Saved data entries
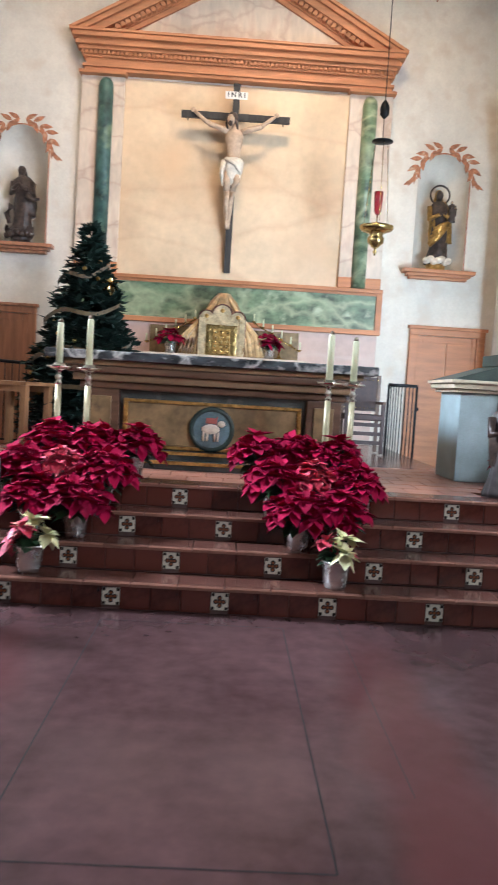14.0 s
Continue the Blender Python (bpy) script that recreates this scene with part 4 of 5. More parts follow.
# ---- poinsettias ----
M_RED = mat("poinsettia_bract", (0.235, 0.001, 0.030), 0.8, vary=0.3, scale=9, bump=0.12, island=0.5)
M_RED.node_tree.nodes["Principled BSDF"].inputs["Specular IOR Level"].default_value = 0.15
M_PINKB = mat("variegated_bract", (0.44, 0.040, 0.075), 0.55, vary=0.3, scale=22, bump=0.12, island=0.4, stain=(0.66, 0.50, 0.38), stain_scale=16, stain_at=0.60)
M_CREAM = mat("cream_bract", (0.66, 0.64, 0.36), 0.55, vary=0.15, scale=10, bump=0.12, island=0.2)
M_LEAF = mat("dark_green_leaf", (0.028, 0.070, 0.028), 0.5, vary=0.35, scale=8, bump=0.12, island=0.5)
M_FOIL = mat("silver_foil", (0.60, 0.60, 0.58), 0.26, metal=0.9, vary=0.15, scale=20, bump=0.6, fine=35)


def bract(bm, at, direction, length, width, mi=0):
    """One pointed leaf folded along its midrib."""
    d = Vector(direction).normalized()
    side = d.cross(Vector((0, 0, 1)))
    side = side.normalized() if side.length > 0.05 else Vector((1, 0, 0))
    up = side.cross(d).normalized()
    p = Vector(at)
    drop = Vector((0, 0, -length * 0.16))
    mid = [p, p + d * length * 0.34 - up * 0.07 * width, p + d * length * 0.70 - up * 0.05 * width + drop * 0.45, p + d * length + drop]
    rim = []
    for sgn in (1, -1):
        rim += [p + d * length * 0.26 + side * sgn * width * 0.40 + up * width * 0.12, p + d * length * 0.60 + side * sgn * width * 0.44 + up * width * 0.10 + drop * 0.4]
    v = [bm.verts.new(q) for q in mid + rim]
    for q in ((0, 1, 4), (1, 2, 5, 4), (2, 3, 5), (0, 6, 1), (1, 6, 7, 2), (2, 7, 3)):
        f = bm.faces.new([v[k] for k in q])
        f.material_index, f.smooth = mi, True


def flower(bm, c, r, rng, mi=0, tilt=(0, 0, 1)):
    up = Vector(tilt).normalized()
    q = Vector((0, 0, 1)).rotation_difference(up)
    for ring, n, el in ((1.0, 7, -0.05), (0.74, 6, 0.40), (0.42, 4, 0.9)):
        o = rng.random() * 6.28
        for k in range(n):
            a = o + 2 * math.pi * k / n + rng.uniform(-0.2, 0.2)
            e = el + rng.uniform(-0.45, 0.35)
            bract(bm, c, q @ Vector((math.cos(a) * math.cos(e), math.sin(a) * math.cos(e), math.sin(e))), r * ring * rng.uniform(0.85, 1.15), r * 0.72 * ring, mi)


def poinsettia(name, label, mats, seed, h=0.39, r=0.215, heads=15, mixed=False):
    rng = random.Random(seed)
    p = thing(name, label, "potted plant", "poinsettias on the steps")
    pot = part("pot", lathe(bmesh.new(), [(0.065, 0), (0.075, 0.03), (0.092, 0.15), (0.105, 0.175), (0.112, 0.19), (0.085, 0.18)], seg=18, wobble=0.05), M_FOIL, p, "crumpled silver foil pot")
    bm = bmesh.new()
    for k in range(60):
        a, z = rng.random() * 6.28, 0.17 + rng.random() * (h - 0.30)
        rr = r * (0.25 + 0.55 * rng.random())
        bract(bm, (rr * math.cos(a) * 0.5, rr * math.sin(a) * 0.5, z), (math.cos(a), math.sin(a), rng.uniform(-0.5, 0.3)), r * rng.uniform(0.45, 0.75), 0.085)
    for k in range(5):
        a = k * 1.26
        tube(bm, [(0, 0, 0.16), (0.05 * math.cos(a), 0.05 * math.sin(a), h * 0.55), (r * 0.5 * math.cos(a), r * 0.5 * math.sin(a), h * 0.85)], 0.007, 5)
    part("foliage", bm, M_LEAF, p)
    bm = bmesh.new()
    for k in range(heads):
        a = k * 2.399
        t = math.sqrt((k + 0.5) / heads)
        c = (r * t * math.cos(a), r * t * math.sin(a), h - 0.16 * t * t + rng.uniform(-0.03, 0.03))
        flower(bm, c, rng.uniform(0.11, 0.155), rng, k % 2 if mixed else 0, (math.cos(a) * t * 0.9, math.sin(a) * t * 0.9, 1))
    part("blossom", bm, mats, p)
    return p


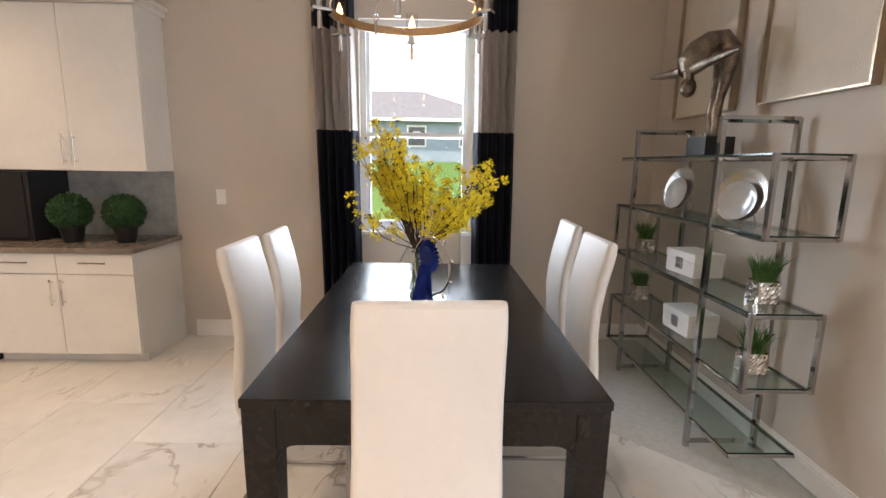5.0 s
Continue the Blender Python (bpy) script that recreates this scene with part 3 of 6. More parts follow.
M_DRAPE = woven_bands()
TRI = lambda h: [("lower_band", 0.0, 1.675, M_NAVY, "dark navy lower band"), ("middle_band", 1.675, 2.40, M_TAUPE, "taupe satin middle band"), ("upper_band", 2.40, h, M_NAVY, "dark navy upper band")]
for y, s, ln in ((1.585, 1, 0.05), (2.79, 2, 0.03)):
    curtain("curtain", 0.31, 2.78, 5, 0.042, TRI(2.78), Matrix.Translation((XW + 0.10, y, 0)) @ pose(0, 0, 0, 0, 0, 90), "navy and taupe banded floor-length curtain on a rod", "dining curtains", s, ln)
rod("curtain_rod", (XW + 0.10, 1.36, 2.76), (XW + 0.10, 3.06, 2.76), 0.011, M_NICKEL, "slim satin nickel curtain rod over the dining window", (0.06, 0.94), (-1, 0, 0), 0.098)
curtain("curtain", 0.42, 2.86, 5, 0.035, TRI(2.86), Matrix.Translation((3.04, YF - 0.085, 0)), "navy and taupe banded floor-length curtain beside the sliding door", "patio curtains", 5)
rod("curtain_rod", (2.78, YF - 0.085, 2.84), (5.9, YF - 0.085, 2.84), 0.011, M_NICKEL, "slim satin nickel curtain rod over the patio door", (0.03, 0.5, 0.97), (0, 1, 0), 0.083)
for x, s in ((-0.94, 3), (1.118, 4)):
    dr = curtain("drape", 0.34, 2.80, 5, 0.055, [("cloth", 0.0, 2.68, M_DRAPE, "black and cream woven cloth"), ("heading", 2.68, 2.80, M_DRAPE, "woven cloth heading")], Matrix.Translation((x, ON - 0.09, 0)), "black and cream woven-pattern floor-length drape", "study drapes", s)
    for k in range(5):
        bm = tube(bmesh.new(), [(0, 0.024 * math.cos(t), 0.024 * math.sin(t)) for t in [i * math.pi / 8 for i in range(16)]], 0.004, 6, closed=True)
        part("grommet", bm, M_BLACK, dr, "dark metal grommet", True, pose((k + 0.25) / 5 * 0.32 - 0.16, 0, 2.742))
rod("curtain_rod", (-1.10, ON - 0.09, 2.74), (1.36, ON - 0.09, 2.74), 0.012, M_BLACK, "thin black curtain rod over the study window", (0.08, 0.5, 0.92), (0, 1, 0), 0.088)

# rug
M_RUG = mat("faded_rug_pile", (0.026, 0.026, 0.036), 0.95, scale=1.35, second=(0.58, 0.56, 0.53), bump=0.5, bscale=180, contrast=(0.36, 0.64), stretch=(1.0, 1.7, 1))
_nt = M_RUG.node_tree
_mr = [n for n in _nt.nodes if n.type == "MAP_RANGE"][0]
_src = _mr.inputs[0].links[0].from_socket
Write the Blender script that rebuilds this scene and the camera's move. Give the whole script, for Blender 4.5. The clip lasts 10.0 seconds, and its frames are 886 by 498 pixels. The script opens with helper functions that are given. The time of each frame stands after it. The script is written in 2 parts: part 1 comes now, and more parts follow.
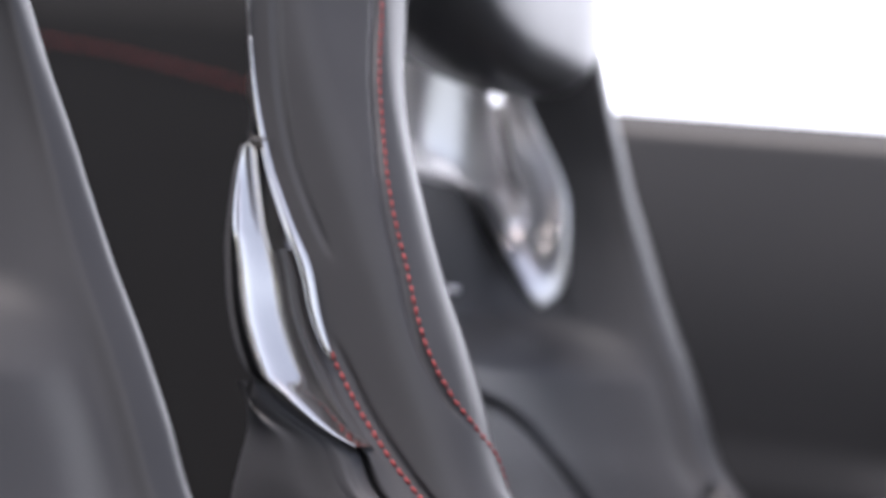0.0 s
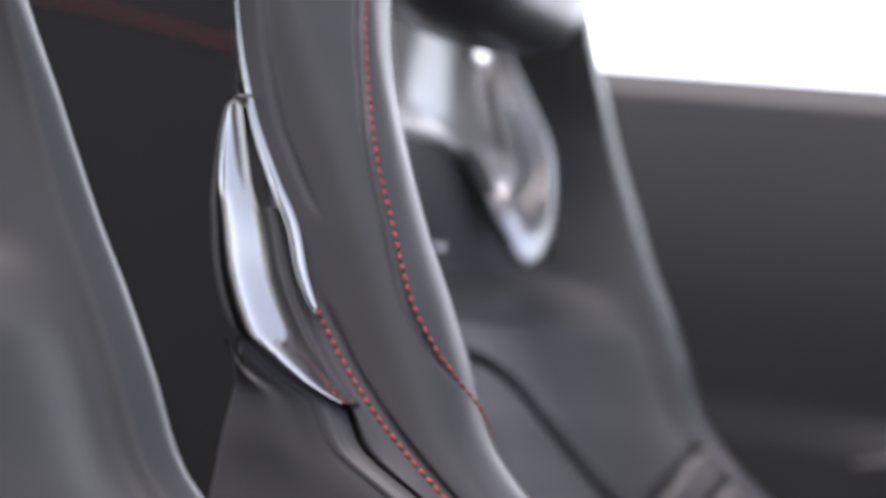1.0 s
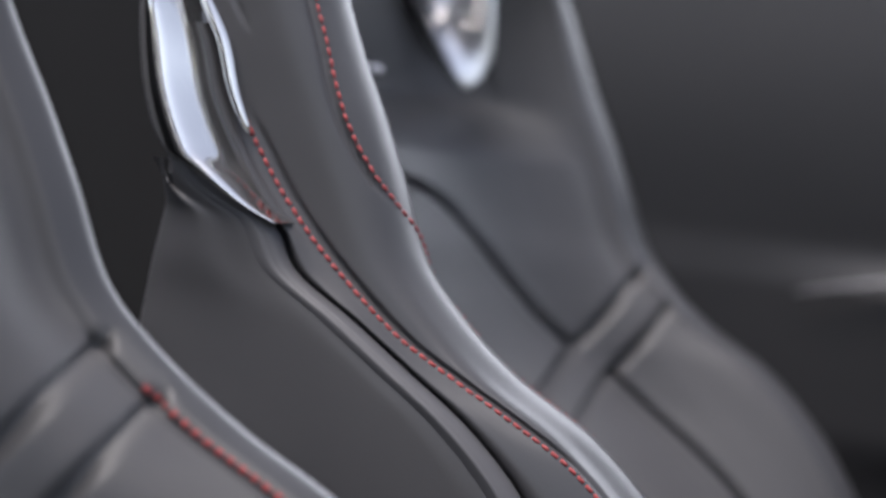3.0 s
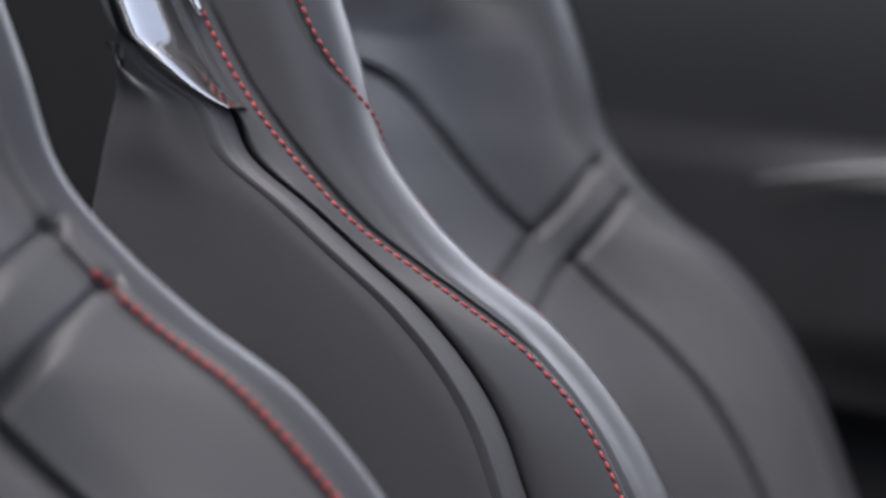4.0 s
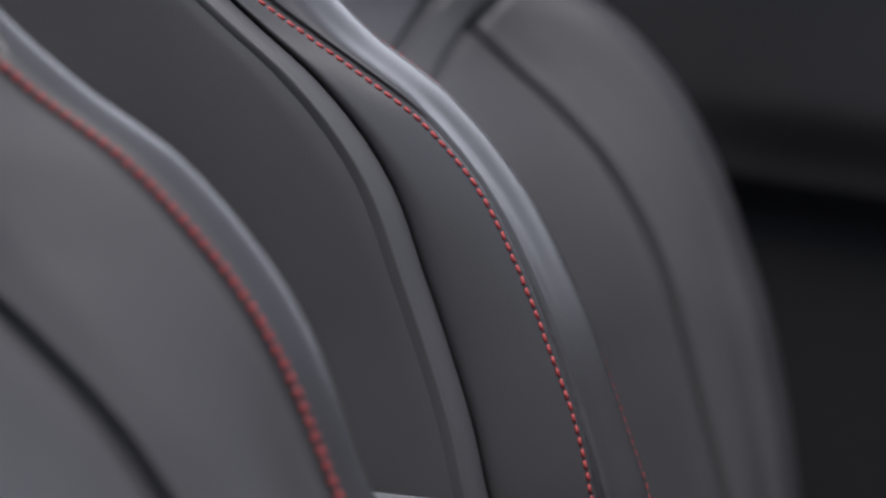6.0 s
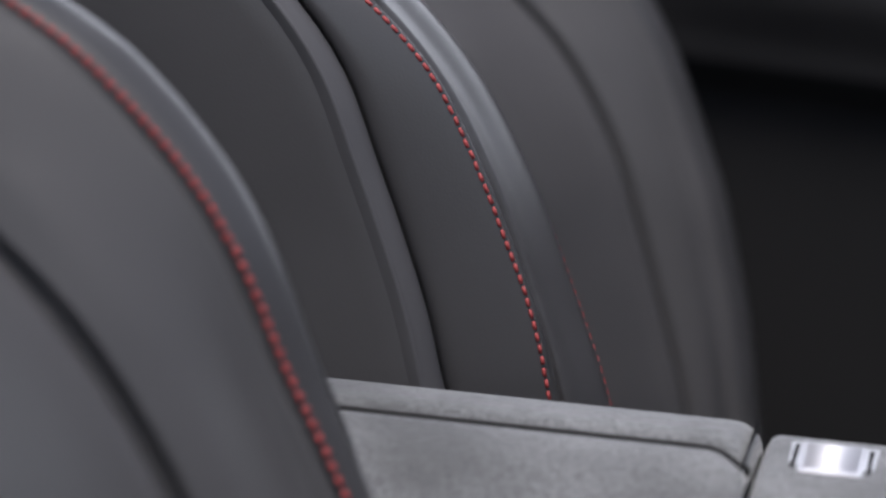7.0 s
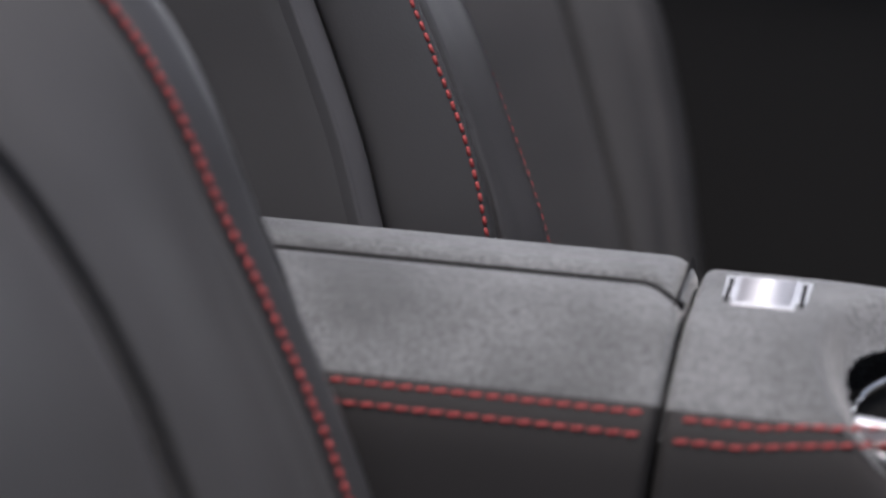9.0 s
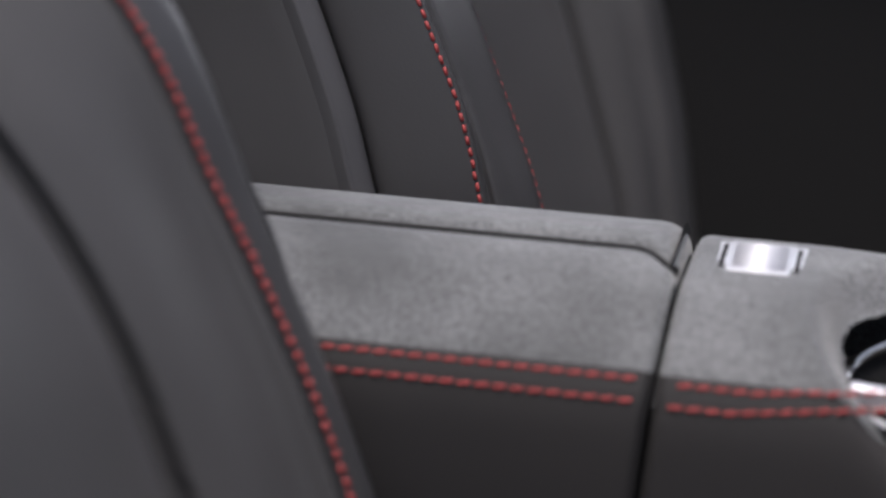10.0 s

#### STATED TASK:
Quote each record exactly as it stands, minus the pictures.

#### ANSWER BELOW:
14.0 s
Continue the Blender Python (bpy) script that recreates this scene with part 4 of 5. More parts follow.
# ---- poinsettias ----
M_RED = mat("poinsettia_bract", (0.235, 0.001, 0.030), 0.8, vary=0.3, scale=9, bump=0.12, island=0.5)
M_RED.node_tree.nodes["Principled BSDF"].inputs["Specular IOR Level"].default_value = 0.15
M_PINKB = mat("variegated_bract", (0.44, 0.040, 0.075), 0.55, vary=0.3, scale=22, bump=0.12, island=0.4, stain=(0.66, 0.50, 0.38), stain_scale=16, stain_at=0.60)
M_CREAM = mat("cream_bract", (0.66, 0.64, 0.36), 0.55, vary=0.15, scale=10, bump=0.12, island=0.2)
M_LEAF = mat("dark_green_leaf", (0.028, 0.070, 0.028), 0.5, vary=0.35, scale=8, bump=0.12, island=0.5)
M_FOIL = mat("silver_foil", (0.60, 0.60, 0.58), 0.26, metal=0.9, vary=0.15, scale=20, bump=0.6, fine=35)


def bract(bm, at, direction, length, width, mi=0):
    """One pointed leaf folded along its midrib."""
    d = Vector(direction).normalized()
    side = d.cross(Vector((0, 0, 1)))
    side = side.normalized() if side.length > 0.05 else Vector((1, 0, 0))
    up = side.cross(d).normalized()
    p = Vector(at)
    drop = Vector((0, 0, -length * 0.16))
    mid = [p, p + d * length * 0.34 - up * 0.07 * width, p + d * length * 0.70 - up * 0.05 * width + drop * 0.45, p + d * length + drop]
    rim = []
    for sgn in (1, -1):
        rim += [p + d * length * 0.26 + side * sgn * width * 0.40 + up * width * 0.12, p + d * length * 0.60 + side * sgn * width * 0.44 + up * width * 0.10 + drop * 0.4]
    v = [bm.verts.new(q) for q in mid + rim]
    for q in ((0, 1, 4), (1, 2, 5, 4), (2, 3, 5), (0, 6, 1), (1, 6, 7, 2), (2, 7, 3)):
        f = bm.faces.new([v[k] for k in q])
        f.material_index, f.smooth = mi, True


def flower(bm, c, r, rng, mi=0, tilt=(0, 0, 1)):
    up = Vector(tilt).normalized()
    q = Vector((0, 0, 1)).rotation_difference(up)
    for ring, n, el in ((1.0, 7, -0.05), (0.74, 6, 0.40), (0.42, 4, 0.9)):
        o = rng.random() * 6.28
        for k in range(n):
            a = o + 2 * math.pi * k / n + rng.uniform(-0.2, 0.2)
            e = el + rng.uniform(-0.45, 0.35)
            bract(bm, c, q @ Vector((math.cos(a) * math.cos(e), math.sin(a) * math.cos(e), math.sin(e))), r * ring * rng.uniform(0.85, 1.15), r * 0.72 * ring, mi)


def poinsettia(name, label, mats, seed, h=0.39, r=0.215, heads=15, mixed=False):
    rng = random.Random(seed)
    p = thing(name, label, "potted plant", "poinsettias on the steps")
    pot = part("pot", lathe(bmesh.new(), [(0.065, 0), (0.075, 0.03), (0.092, 0.15), (0.105, 0.175), (0.112, 0.19), (0.085, 0.18)], seg=18, wobble=0.05), M_FOIL, p, "crumpled silver foil pot")
    bm = bmesh.new()
    for k in range(60):
        a, z = rng.random() * 6.28, 0.17 + rng.random() * (h - 0.30)
        rr = r * (0.25 + 0.55 * rng.random())
        bract(bm, (rr * math.cos(a) * 0.5, rr * math.sin(a) * 0.5, z), (math.cos(a), math.sin(a), rng.uniform(-0.5, 0.3)), r * rng.uniform(0.45, 0.75), 0.085)
    for k in range(5):
        a = k * 1.26
        tube(bm, [(0, 0, 0.16), (0.05 * math.cos(a), 0.05 * math.sin(a), h * 0.55), (r * 0.5 * math.cos(a), r * 0.5 * math.sin(a), h * 0.85)], 0.007, 5)
    part("foliage", bm, M_LEAF, p)
    bm = bmesh.new()
    for k in range(heads):
        a = k * 2.399
        t = math.sqrt((k + 0.5) / heads)
        c = (r * t * math.cos(a), r * t * math.sin(a), h - 0.16 * t * t + rng.uniform(-0.03, 0.03))
        flower(bm, c, rng.uniform(0.11, 0.155), rng, k % 2 if mixed else 0, (math.cos(a) * t * 0.9, math.sin(a) * t * 0.9, 1))
    part("blossom", bm, mats, p)
    return p


5.0 s
Continue the Blender Python (bpy) script that recreates this scene with part 3 of 6. More parts follow.
M_DRAPE = woven_bands()
TRI = lambda h: [("lower_band", 0.0, 1.675, M_NAVY, "dark navy lower band"), ("middle_band", 1.675, 2.40, M_TAUPE, "taupe satin middle band"), ("upper_band", 2.40, h, M_NAVY, "dark navy upper band")]
for y, s, ln in ((1.585, 1, 0.05), (2.79, 2, 0.03)):
    curtain("curtain", 0.31, 2.78, 5, 0.042, TRI(2.78), Matrix.Translation((XW + 0.10, y, 0)) @ pose(0, 0, 0, 0, 0, 90), "navy and taupe banded floor-length curtain on a rod", "dining curtains", s, ln)
rod("curtain_rod", (XW + 0.10, 1.36, 2.76), (XW + 0.10, 3.06, 2.76), 0.011, M_NICKEL, "slim satin nickel curtain rod over the dining window", (0.06, 0.94), (-1, 0, 0), 0.098)
curtain("curtain", 0.42, 2.86, 5, 0.035, TRI(2.86), Matrix.Translation((3.04, YF - 0.085, 0)), "navy and taupe banded floor-length curtain beside the sliding door", "patio curtains", 5)
rod("curtain_rod", (2.78, YF - 0.085, 2.84), (5.9, YF - 0.085, 2.84), 0.011, M_NICKEL, "slim satin nickel curtain rod over the patio door", (0.03, 0.5, 0.97), (0, 1, 0), 0.083)
for x, s in ((-0.94, 3), (1.118, 4)):
    dr = curtain("drape", 0.34, 2.80, 5, 0.055, [("cloth", 0.0, 2.68, M_DRAPE, "black and cream woven cloth"), ("heading", 2.68, 2.80, M_DRAPE, "woven cloth heading")], Matrix.Translation((x, ON - 0.09, 0)), "black and cream woven-pattern floor-length drape", "study drapes", s)
    for k in range(5):
        bm = tube(bmesh.new(), [(0, 0.024 * math.cos(t), 0.024 * math.sin(t)) for t in [i * math.pi / 8 for i in range(16)]], 0.004, 6, closed=True)
        part("grommet", bm, M_BLACK, dr, "dark metal grommet", True, pose((k + 0.25) / 5 * 0.32 - 0.16, 0, 2.742))
rod("curtain_rod", (-1.10, ON - 0.09, 2.74), (1.36, ON - 0.09, 2.74), 0.012, M_BLACK, "thin black curtain rod over the study window", (0.08, 0.5, 0.92), (0, 1, 0), 0.088)

# rug
M_RUG = mat("faded_rug_pile", (0.026, 0.026, 0.036), 0.95, scale=1.35, second=(0.58, 0.56, 0.53), bump=0.5, bscale=180, contrast=(0.36, 0.64), stretch=(1.0, 1.7, 1))
_nt = M_RUG.node_tree
_mr = [n for n in _nt.nodes if n.type == "MAP_RANGE"][0]
_src = _mr.inputs[0].links[0].from_socket
Write the Blender script that rebuilds this scene and the camera's move. Give the whole script, for Blender 4.5. The clip lasts 10.0 seconds, and its frames are 886 by 498 pixels. The script opens with helper functions that are given. The time of each frame stands after it. The script is written in 2 parts: part 1 comes now, and more parts follow.
0.0 s
1.0 s
3.0 s
4.0 s
6.0 s
7.0 s
9.0 s
10.0 s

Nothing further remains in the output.